Go through the listing below and list every line with "category".
▬▬▬▬▬▬▬▬▬▬
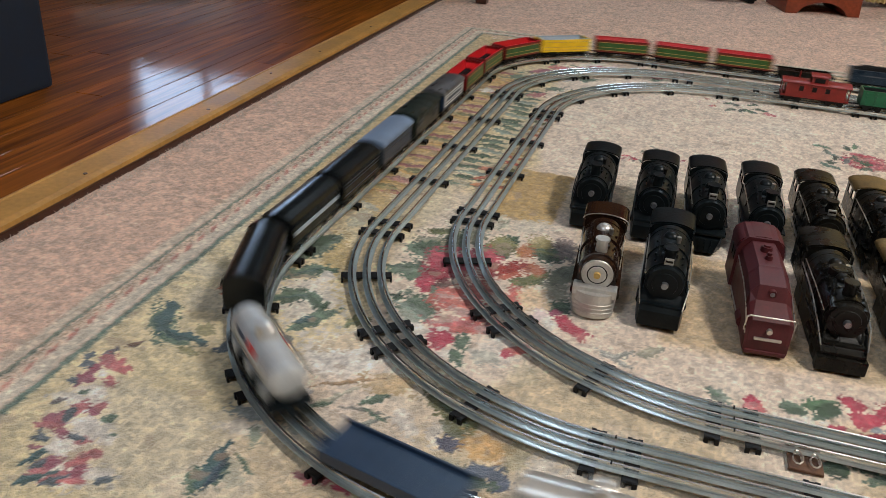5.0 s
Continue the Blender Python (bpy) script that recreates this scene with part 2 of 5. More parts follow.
ROSE, PINK, PALE_PINK, CRIMSON = (0.42, 0.050, 0.085), (0.54, 0.17, 0.165), (0.60, 0.37, 0.32), (0.27, 0.022, 0.040)
SAGE, LEAF, TEAL, OLIVE = (0.118, 0.168, 0.112), (0.050, 0.088, 0.046), (0.055, 0.105, 0.105), (0.20, 0.19, 0.075)
OCHRE, IVORY, RUST, BLUE = (0.48, 0.32, 0.11), (0.76, 0.69, 0.60), (0.46, 0.15, 0.055), (0.10, 0.14, 0.20)
DUSTY, MAUVE, SLATE, CORAL, DEEP_PINK = (0.42, 0.155, 0.155), (0.29, 0.095, 0.125), (0.105, 0.125, 0.14), (0.56, 0.155, 0.125), (0.46, 0.075, 0.105)
TURN = 0.018
EDGE_X, EDGE_Y = -0.560, 2.235


class Dye:
    """The rug's colours over a grid of places, laid on motif by motif."""

    def __init__(self, x, y):
        wob = 0.006
        self.xs, self.ys = x[0], y[:, 0]
        self.x = x + wob * (cloudy(x, y, 0.03, 3) - 0.5) * 1.6 + wob * (cloudy(x, y, 0.012, 9) - 0.5)
        self.y = y + wob * (cloudy(x, y, 0.03, 5) - 0.5) * 1.6 + wob * (cloudy(x, y, 0.012, 11) - 0.5)
        self.grain = cloudy(x, y, 0.010, 21)
        self.tuft = hashed(np.floor(x / 0.0030), np.floor(y / 0.0030), 23)
        self.c = np.zeros((*x.shape, 3)) + (0.66, 0.445, 0.325)

    def near(self, cx, cy, reach):
        """The slice of the grid that a motif can touch."""
        reach += 0.014
        i = np.searchsorted(self.xs, (cx - reach, cx + reach))
        j = np.searchsorted(self.ys, (cy - reach, cy + reach))
        return slice(j[0], j[1]), slice(i[0], i[1])

    def blot(self, cx, cy, rx, ry, turn, colour, edge=0.14, fill=1.0):
        """An oval patch of dye with a toothed edge."""
        w = self.near(cx, cy, 1.5 * max(rx, ry))
        a = radians(turn)
        dx, dy = self.x[w] - cx, self.y[w] - cy
        u, v = (dx * math.cos(a) + dy * math.sin(a)) / rx, (dy * math.cos(a) - dx * math.sin(a)) / ry
        d = np.sqrt(u * u + v * v) + (self.grain[w] - 0.5) * 0.75 + (self.tuft[w] - 0.5) * 0.6
        self.c[w] = mix(self.c[w], colour, fill * np.clip((1 - d) / edge, 0, 1))

    def leaf(self, cx, cy, length, width, turn, colour, vein=None):
        w = self.near(cx, cy, 1.1 * length)
        a = radians(turn)
        dx, dy = self.x[w] - cx, self.y[w] - cy
        u, v = (dx * math.cos(a) + dy * math.sin(a)) / length, (dy * math.cos(a) - dx * math.sin(a)) / width
        d = np.abs(v) - np.clip(u * (1 - u) * 3.2, 0, 1) + (self.grain[w] - 0.5) * 0.5 + (self.tuft[w] - 0.5) * 0.5
        inside = (u > 0) & (u < 1)
        shade = np.asarray(colour) * (0.8 + 0.4 * (v > 0) + 0.25 * (self.grain[w] - 0.5))[..., None]
        f = np.where(inside, np.clip(-d / 0.10, 0, 1), 0)
        self.c[w] = self.c[w] + (shade - self.c[w]) * f[..., None]
        if vein is not None:
            self.c[w] = mix(self.c[w], vein, np.where(inside & (u < 0.8), np.clip(1 - np.abs(v) * 5, 0, 1), 0) * 0.8)

    def stem(self, cx, cy, r, start, end, colour, width=0.004):
        w = self.near(cx, cy, r + 0.01)
        dx, dy = self.x[w] - cx, self.y[w] - cy
        d = np.abs(np.hypot(dx, dy) - r) / width + (self.tuft[w] - 0.5) * 0.6
        a = np.degrees(np.arctan2(dy, dx)) % 360
        self.c[w] = mix(self.c[w], colour, np.where((a > start) & (a < end), np.clip((1.2 - d) / 0.3, 0, 1), 0))

    def flower(self, cx, cy, size, petals, outer, inner, heart, turn=0.0):
        """A ruffled rose: rings of overlapping petals, each darker at its root and paler at its lip."""
        rng = random.Random(int((cx * 7 + cy * 13) * 1000))
        self.blot(cx, cy, size * 0.86, size * 0.80, turn, [c * 0.62 for c in outer], 0.15, 0.9)
        for ring, (reach, shade, n) in enumerate(((0.70, outer, petals + 2), (0.46, inner, petals), (0.22, outer, petals - 3))):
            for k in range(n):
                a = turn + 360 * k / n + ring * 24 + rng.uniform(-12, 12)
                w = rng.uniform(0.8, 1.15)
                rr = reach * size * rng.uniform(0.85, 1.12)
                px, py = cx + rr * math.cos(radians(a)), cy + rr * math.sin(radians(a))
                self.blot(px, py, size * 0.24 * w, size * 0.30 * w, a, [c * 0.55 for c in shade], 0.2)
                self.blot(px + size * 0.05 * math.cos(radians(a)), py + size * 0.05 * math.sin(radians(a)), size * 0.19 * w, size * 0.25 * w, a, [c * rng.uniform(0.85, 1.15) for c in shade], 0.2)
                if rng.random() < 0.6:
                    lip = [0.45 * c + 0.55 * d for c, d in zip(shade, (0.66, 0.44, 0.38))]
                    self.blot(px + size * 0.12 * math.cos(radians(a)), py + size * 0.12 * math.sin(radians(a)), size * 0.07, size * 0.16 * w, a, lip, 0.3, 0.9)
        self.blot(cx, cy, size * 0.15, size * 0.12, turn, [c * 0.7 for c in heart])

    def spray(self, cx, cy, size, count, colours, seed, stretch=0.0):
        """A loose cluster of petals and leaves."""
        rng = random.Random(seed)
        for k in range(count):
            a, d = rng.uniform(0, 360), size * math.sqrt(rng.random())
            px, py = cx + d * math.cos(radians(a)), cy + (d + stretch * rng.uniform(-1, 1)) * math.sin(radians(a)) + stretch * rng.uniform(-1, 1)
            col = [c * rng.uniform(0.75, 1.2) for c in rng.choice(colours)]
            if rng.random() < 0.5:
                self.leaf(px, py, size * rng.uniform(0.35, 0.7), size * rng.uniform(0.10, 0.17), rng.uniform(0, 360), col)
            else:
                self.blot(px, py, size * rng.uniform(0.12, 0.26), size * rng.uniform(0.08, 0.16), a, col)


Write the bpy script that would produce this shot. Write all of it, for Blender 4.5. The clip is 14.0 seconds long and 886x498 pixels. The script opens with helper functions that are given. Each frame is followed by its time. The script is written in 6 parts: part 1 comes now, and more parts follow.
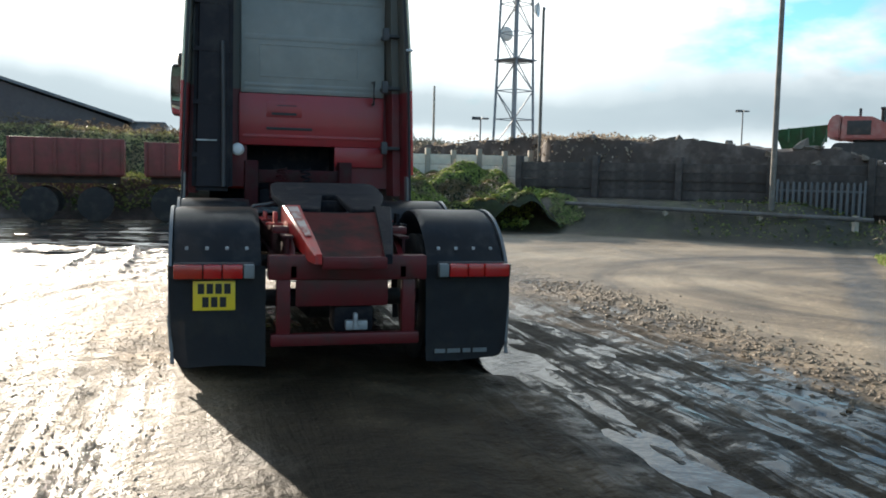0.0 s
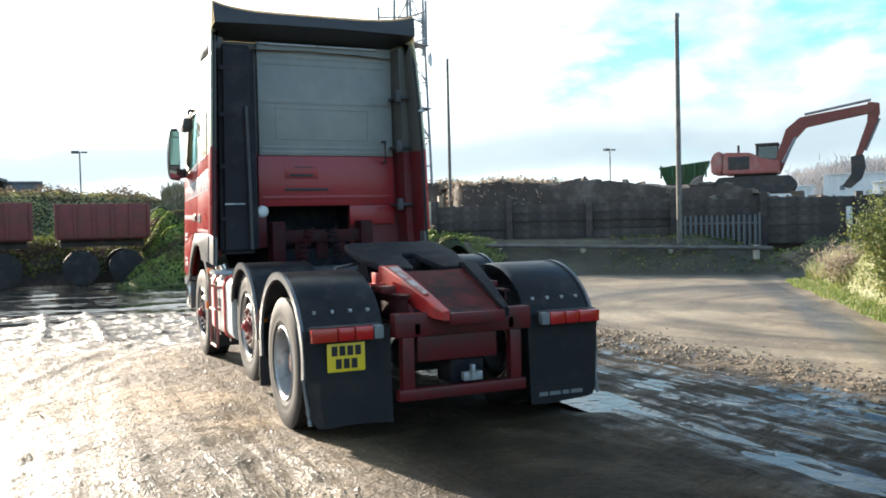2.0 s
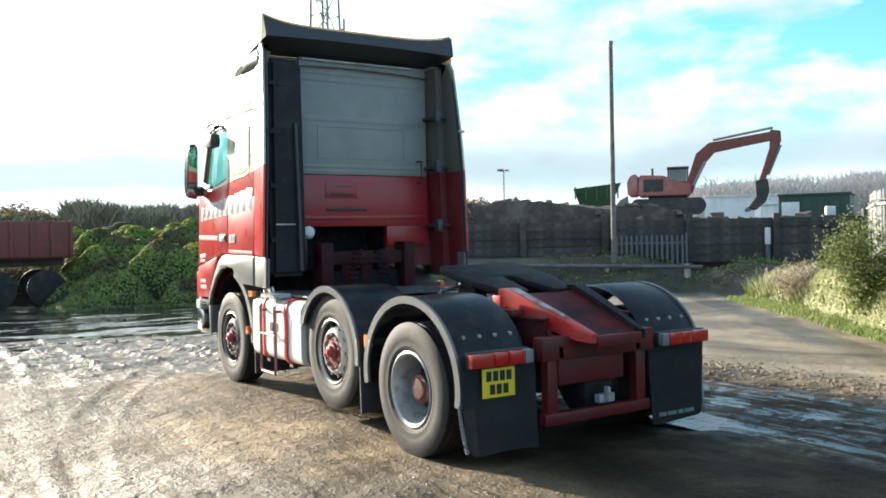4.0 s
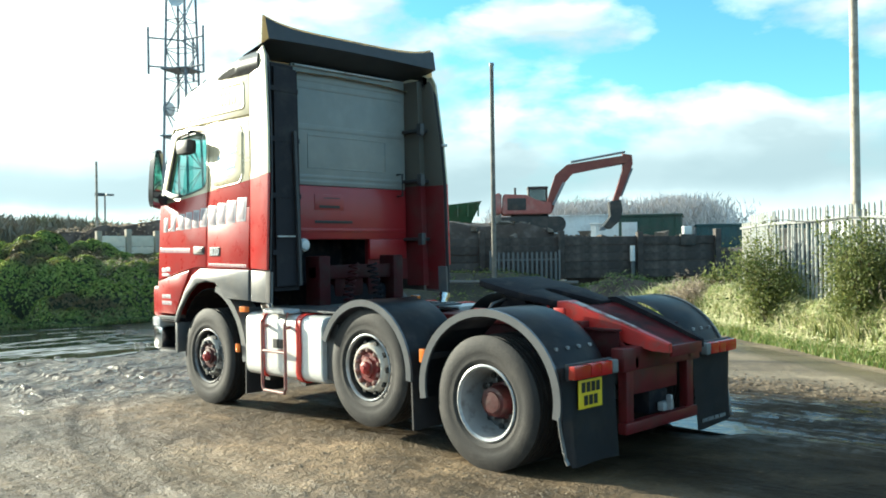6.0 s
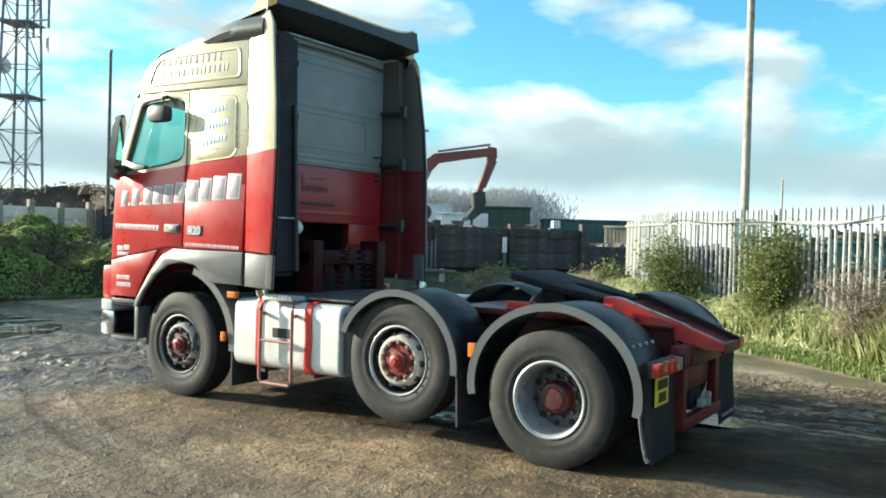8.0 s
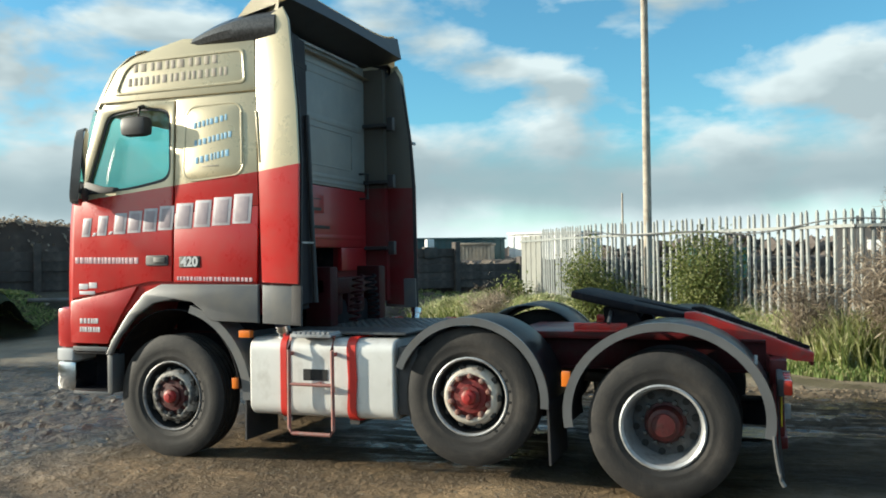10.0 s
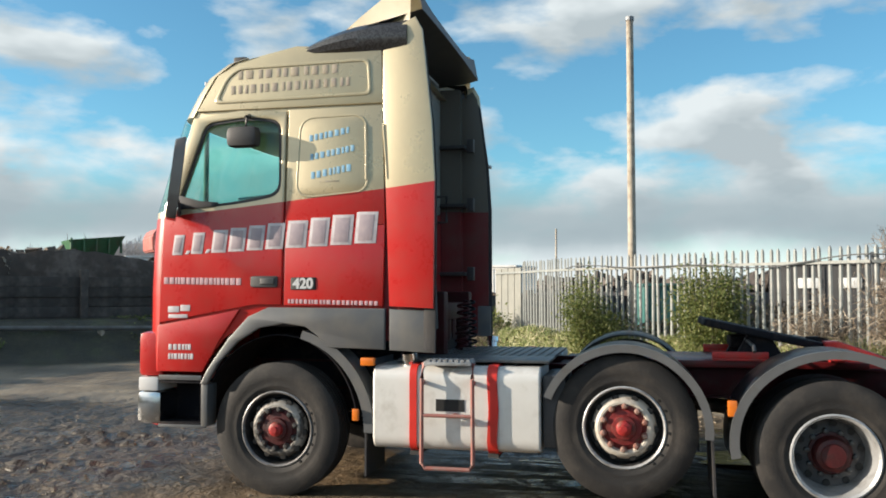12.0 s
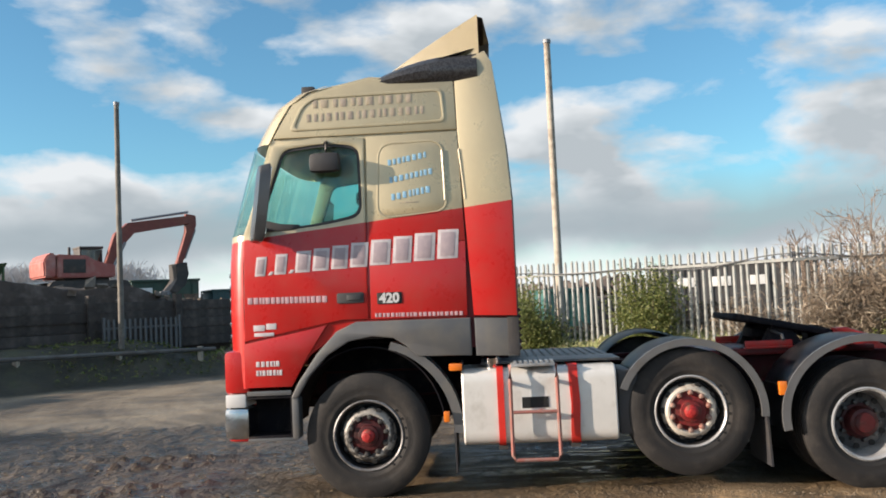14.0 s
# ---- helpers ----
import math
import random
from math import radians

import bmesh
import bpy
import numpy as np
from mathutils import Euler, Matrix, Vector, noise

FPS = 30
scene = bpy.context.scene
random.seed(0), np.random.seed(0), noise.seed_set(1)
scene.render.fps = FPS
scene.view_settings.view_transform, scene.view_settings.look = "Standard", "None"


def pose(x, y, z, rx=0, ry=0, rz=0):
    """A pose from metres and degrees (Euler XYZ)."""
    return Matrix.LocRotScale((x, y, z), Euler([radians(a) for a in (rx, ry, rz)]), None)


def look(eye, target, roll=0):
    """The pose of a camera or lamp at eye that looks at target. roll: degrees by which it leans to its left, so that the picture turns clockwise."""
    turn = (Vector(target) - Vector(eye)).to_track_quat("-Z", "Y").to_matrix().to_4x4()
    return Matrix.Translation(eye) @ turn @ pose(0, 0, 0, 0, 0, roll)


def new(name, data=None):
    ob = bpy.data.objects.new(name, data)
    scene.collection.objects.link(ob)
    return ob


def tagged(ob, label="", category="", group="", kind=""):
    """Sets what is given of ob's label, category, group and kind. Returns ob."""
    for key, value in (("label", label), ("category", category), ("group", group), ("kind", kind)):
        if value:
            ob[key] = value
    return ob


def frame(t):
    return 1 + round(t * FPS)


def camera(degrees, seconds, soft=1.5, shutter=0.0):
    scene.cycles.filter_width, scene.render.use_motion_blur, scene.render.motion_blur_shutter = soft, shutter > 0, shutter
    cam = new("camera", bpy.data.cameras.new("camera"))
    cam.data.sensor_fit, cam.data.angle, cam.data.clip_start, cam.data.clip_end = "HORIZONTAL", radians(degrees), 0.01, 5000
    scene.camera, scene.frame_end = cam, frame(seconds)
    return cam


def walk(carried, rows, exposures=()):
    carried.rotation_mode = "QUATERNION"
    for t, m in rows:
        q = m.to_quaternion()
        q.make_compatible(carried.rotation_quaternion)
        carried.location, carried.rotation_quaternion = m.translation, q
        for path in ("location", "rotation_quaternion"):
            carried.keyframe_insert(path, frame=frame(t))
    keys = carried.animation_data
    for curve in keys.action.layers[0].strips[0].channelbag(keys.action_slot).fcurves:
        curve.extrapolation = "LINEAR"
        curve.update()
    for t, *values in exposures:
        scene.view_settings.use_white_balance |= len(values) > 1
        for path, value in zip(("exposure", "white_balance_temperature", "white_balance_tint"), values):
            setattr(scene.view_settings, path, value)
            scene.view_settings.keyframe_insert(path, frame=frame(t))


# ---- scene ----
import itertools
from collections import defaultdict

cam = camera(53.9, 14.0, soft=1.8)
PATH = [
    (0, (-0.99, -7.111, 1.462), (-0.47, -5.187, 1.297), 1.3),
    (0.5, (-1.507, -7.129, 1.492), (-0.842, -5.245, 1.39), -1.1),
    (1, (-2.034, -7.106, 1.55), (-1.334, -5.235, 1.455), -2.8),
    (1.5, (-2.48, -7.136, 1.595), (-1.701, -5.295, 1.525), -2.2),
    (2, (-2.91, -6.893, 1.576), (-2.085, -5.072, 1.51), -1.3),
    (2.5, (-3.344, -6.661, 1.583), (-2.471, -4.862, 1.518), -0.5),
    (3, (-3.761, -6.43, 1.617), (-2.73, -4.717, 1.593), 1.0),
    (3.5, (-4.215, -6.097, 1.624), (-3.175, -4.39, 1.559), -3.0),
    (3.7, (-4.403, -5.989, 1.635), (-3.353, -4.288, 1.588), -2.4),
    (5.8, (-6.094, -4.683, 1.683), (-4.693, -3.256, 1.65), 1.8),
    (6, (-6.21, -4.509, 1.647), (-4.786, -3.105, 1.649), -0.8),
    (6.5, (-6.524, -4.051, 1.678), (-5.085, -2.662, 1.655), -2.5),
    (7, (-6.822, -3.695, 1.69), (-5.209, -2.515, 1.629), -2.7),
    (7.5, (-7.037, -3.254, 1.665), (-5.366, -2.155, 1.654), -2.9),
    (8, (-7.203, -2.833, 1.674), (-5.513, -1.764, 1.645), 1.6),
    (8.2, (-7.284, -2.65, 1.665), (-5.543, -1.667, 1.704), 1.2),
    (10.3, (-7.443, -0.39, 1.655), (-5.559, 0.28, 1.674), -0.6),
    (10.5, (-7.428, -0.223, 1.652), (-5.553, 0.473, 1.676), 0.6),
    (11, (-7.499, 0.197, 1.622), (-5.594, 0.803, 1.692), 1.3),
    (11.5, (-7.595, 0.668, 1.636), (-5.66, 1.166, 1.733), 0.9),
    (12, (-7.673, 1.242, 1.59), (-5.726, 1.688, 1.69), -0.0),
    (12.5, (-7.942, 1.683, 1.563), (-5.965, 1.982, 1.585), -2.4),
    (13, (-8.081, 2.091, 1.572), (-6.084, 2.176, 1.633), -2.9),
    (13.5, (-8.251, 2.533, 1.582), (-6.253, 2.562, 1.665), -3.4),
    (14, (-8.562, 2.988, 1.605), (-6.568, 3.092, 1.727), -2.6),
]
EXPOSURES = [(0.0, 1.1, 6500, 11), (1.5, 1.55, 6500, 11), (3.5, 1.57, 6450, 9), (6.5, 1.41, 6200, -4), (8.2, 1.23, 6200, -2), (10.5, 0.76, 6400, 4), (14.0, 0.76, 6750, 16)]
walk(cam, [(t, look(eye, target, roll)) for t, eye, target, roll in PATH], EXPOSURES)

# ---------------------------------------------------------------- light
SUN_WAY = Vector((1.0, -3.5, -0.97)).normalized()      # the way the sunlight travels
SUN_ELEV = math.asin(-SUN_WAY.z)
SUN_AZ = math.atan2(-SUN_WAY.x, -SUN_WAY.y)            # from +y towards +x

world = bpy.data.worlds.new("sky")
scene.world = world
world.use_nodes = True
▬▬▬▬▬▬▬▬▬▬
### SOLUTION TO THE EXERCISE
def tagged(ob, label="", category="", group="", kind=""):
    """Sets what is given of ob's label, category, group and kind. Returns ob."""
    for key, value in (("label", label), ("category", category), ("group", group), ("kind", kind)):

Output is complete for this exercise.